### Directions for this task
Only the lines from the one with "scene.collection.objects.link(ob)" through the one with "what is given" are to be restated, word for word, with both of them included.

### Provided data
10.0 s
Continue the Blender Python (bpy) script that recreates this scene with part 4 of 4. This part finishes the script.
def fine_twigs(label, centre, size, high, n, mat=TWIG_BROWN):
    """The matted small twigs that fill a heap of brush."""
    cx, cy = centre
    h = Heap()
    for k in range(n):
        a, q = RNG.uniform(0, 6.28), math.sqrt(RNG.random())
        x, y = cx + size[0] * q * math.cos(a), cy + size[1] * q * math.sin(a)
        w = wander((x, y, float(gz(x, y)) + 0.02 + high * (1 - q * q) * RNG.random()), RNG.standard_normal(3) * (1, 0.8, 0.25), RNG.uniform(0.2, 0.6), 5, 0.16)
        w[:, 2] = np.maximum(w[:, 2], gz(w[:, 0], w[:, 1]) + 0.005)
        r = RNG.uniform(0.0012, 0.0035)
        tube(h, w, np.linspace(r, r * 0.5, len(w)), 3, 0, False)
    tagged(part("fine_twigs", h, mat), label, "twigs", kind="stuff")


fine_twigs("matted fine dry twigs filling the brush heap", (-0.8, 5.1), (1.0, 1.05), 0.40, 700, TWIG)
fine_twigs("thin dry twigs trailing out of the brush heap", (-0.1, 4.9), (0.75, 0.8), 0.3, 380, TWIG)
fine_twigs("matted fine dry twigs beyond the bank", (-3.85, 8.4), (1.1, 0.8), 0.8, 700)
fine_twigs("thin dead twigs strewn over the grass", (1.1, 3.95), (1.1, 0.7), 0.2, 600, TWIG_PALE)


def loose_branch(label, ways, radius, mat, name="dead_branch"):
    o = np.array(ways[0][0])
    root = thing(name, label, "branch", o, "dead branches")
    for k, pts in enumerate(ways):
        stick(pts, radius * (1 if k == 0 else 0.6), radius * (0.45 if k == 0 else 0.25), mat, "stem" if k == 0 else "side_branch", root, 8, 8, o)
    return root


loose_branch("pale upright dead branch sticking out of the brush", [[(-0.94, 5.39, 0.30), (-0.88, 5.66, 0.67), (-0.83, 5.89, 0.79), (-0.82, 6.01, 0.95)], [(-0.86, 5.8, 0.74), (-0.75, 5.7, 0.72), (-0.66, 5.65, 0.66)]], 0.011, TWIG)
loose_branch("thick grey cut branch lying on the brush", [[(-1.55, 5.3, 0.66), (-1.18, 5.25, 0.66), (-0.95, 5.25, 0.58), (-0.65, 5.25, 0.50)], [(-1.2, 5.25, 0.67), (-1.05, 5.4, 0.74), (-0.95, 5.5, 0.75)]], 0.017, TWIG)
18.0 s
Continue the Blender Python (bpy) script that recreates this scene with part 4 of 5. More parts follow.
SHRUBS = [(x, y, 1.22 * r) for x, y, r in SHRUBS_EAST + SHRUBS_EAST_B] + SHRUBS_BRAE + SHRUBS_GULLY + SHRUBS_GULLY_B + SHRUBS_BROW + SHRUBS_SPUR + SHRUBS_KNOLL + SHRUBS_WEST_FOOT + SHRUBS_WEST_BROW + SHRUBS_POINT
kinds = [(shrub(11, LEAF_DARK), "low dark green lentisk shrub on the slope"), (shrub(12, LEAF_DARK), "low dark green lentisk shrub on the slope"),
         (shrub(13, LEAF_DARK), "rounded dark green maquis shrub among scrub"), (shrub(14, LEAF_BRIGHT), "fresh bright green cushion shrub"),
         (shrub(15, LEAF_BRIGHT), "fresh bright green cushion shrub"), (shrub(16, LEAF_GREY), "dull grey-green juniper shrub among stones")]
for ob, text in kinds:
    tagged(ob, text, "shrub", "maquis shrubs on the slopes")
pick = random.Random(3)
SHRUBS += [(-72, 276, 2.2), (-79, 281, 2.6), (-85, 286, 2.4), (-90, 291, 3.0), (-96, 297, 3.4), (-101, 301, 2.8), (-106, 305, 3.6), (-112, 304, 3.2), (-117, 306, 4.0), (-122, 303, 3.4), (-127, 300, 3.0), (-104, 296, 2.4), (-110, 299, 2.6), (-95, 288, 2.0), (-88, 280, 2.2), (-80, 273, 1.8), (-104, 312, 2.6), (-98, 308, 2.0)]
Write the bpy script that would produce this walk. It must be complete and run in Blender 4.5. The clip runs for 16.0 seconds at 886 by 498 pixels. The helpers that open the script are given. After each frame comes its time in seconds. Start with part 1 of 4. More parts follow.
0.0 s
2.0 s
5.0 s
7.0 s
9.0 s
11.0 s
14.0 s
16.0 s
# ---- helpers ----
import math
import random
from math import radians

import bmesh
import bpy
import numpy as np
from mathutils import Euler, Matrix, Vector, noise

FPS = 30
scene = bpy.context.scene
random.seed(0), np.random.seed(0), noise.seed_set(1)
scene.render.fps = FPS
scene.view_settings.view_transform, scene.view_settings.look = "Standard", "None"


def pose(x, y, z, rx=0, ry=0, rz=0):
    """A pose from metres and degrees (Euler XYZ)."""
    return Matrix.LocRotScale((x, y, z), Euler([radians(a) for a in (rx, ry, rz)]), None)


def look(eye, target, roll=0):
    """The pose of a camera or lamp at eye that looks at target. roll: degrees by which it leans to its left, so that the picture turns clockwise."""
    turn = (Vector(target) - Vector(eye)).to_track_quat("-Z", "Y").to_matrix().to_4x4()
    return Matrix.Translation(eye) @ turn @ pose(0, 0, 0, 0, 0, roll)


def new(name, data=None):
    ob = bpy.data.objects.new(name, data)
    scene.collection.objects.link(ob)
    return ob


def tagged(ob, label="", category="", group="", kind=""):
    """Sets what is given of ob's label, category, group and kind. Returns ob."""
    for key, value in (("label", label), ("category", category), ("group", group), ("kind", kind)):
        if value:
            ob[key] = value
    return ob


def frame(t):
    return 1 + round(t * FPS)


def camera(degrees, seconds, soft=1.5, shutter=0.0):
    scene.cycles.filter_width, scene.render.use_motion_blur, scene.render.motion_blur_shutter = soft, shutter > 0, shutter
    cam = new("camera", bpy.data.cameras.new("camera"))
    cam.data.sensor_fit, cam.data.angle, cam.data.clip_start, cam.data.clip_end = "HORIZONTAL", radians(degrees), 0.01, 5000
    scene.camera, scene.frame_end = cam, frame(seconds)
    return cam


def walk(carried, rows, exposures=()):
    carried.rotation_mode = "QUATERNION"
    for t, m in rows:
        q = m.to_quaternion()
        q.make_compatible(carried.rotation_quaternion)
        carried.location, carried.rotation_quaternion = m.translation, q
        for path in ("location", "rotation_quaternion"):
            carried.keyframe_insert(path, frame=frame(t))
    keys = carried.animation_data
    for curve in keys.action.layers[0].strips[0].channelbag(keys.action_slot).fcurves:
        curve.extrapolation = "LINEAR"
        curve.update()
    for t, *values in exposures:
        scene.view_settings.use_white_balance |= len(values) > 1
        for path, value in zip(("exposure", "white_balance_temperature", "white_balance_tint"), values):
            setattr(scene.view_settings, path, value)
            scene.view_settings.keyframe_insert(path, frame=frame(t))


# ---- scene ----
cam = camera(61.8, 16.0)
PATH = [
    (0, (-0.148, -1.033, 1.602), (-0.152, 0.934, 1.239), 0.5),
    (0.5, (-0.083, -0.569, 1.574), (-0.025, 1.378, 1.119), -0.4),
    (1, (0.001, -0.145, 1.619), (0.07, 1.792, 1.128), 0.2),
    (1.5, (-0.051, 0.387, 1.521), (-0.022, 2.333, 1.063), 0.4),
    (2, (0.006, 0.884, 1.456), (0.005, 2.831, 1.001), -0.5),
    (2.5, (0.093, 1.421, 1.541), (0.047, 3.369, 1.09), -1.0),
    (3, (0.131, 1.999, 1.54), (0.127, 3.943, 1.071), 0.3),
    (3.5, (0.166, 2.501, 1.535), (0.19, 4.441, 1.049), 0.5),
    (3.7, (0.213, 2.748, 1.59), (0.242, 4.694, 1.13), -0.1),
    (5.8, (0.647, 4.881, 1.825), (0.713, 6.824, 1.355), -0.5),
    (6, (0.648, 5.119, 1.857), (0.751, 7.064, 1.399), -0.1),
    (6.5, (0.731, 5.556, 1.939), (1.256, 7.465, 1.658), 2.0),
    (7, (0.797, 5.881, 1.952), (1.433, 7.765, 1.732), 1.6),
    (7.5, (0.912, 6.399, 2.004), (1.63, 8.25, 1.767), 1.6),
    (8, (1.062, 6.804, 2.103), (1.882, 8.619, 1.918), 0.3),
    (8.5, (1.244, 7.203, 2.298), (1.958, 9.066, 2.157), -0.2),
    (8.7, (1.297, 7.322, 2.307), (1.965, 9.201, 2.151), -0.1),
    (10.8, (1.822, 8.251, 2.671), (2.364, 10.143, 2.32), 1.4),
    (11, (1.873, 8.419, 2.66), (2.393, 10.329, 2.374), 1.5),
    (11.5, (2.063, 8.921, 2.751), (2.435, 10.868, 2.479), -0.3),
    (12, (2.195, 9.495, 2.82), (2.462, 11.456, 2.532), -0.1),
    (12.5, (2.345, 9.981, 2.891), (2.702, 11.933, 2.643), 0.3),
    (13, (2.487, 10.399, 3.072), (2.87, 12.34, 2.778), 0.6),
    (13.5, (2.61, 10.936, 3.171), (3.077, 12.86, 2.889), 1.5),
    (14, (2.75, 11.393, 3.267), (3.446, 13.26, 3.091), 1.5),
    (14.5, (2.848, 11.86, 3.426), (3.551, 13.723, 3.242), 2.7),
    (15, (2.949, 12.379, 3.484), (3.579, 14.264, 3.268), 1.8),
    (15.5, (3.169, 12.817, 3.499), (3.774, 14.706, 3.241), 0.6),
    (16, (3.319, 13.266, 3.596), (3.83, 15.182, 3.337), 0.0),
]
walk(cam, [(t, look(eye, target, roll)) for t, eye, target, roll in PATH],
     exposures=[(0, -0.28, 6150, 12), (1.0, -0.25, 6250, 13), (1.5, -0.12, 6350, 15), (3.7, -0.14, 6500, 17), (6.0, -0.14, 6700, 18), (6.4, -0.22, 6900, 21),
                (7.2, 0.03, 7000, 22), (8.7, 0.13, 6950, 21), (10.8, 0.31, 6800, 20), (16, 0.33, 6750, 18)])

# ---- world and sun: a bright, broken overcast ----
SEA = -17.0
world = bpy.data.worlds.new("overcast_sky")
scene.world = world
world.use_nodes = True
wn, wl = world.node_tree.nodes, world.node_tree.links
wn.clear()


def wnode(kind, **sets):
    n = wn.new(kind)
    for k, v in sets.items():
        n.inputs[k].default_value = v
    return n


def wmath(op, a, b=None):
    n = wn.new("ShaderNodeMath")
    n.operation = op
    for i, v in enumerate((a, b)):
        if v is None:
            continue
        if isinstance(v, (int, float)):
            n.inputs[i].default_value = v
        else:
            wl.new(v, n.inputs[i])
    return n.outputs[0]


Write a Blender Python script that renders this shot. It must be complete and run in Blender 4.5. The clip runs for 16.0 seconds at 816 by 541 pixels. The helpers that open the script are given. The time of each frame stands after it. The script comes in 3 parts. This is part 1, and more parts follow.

### Task solution
    scene.collection.objects.link(ob)
    return ob


def tagged(ob, label="", category="", group="", kind=""):
    """Sets what is given of ob's label, category, group and kind. Returns ob."""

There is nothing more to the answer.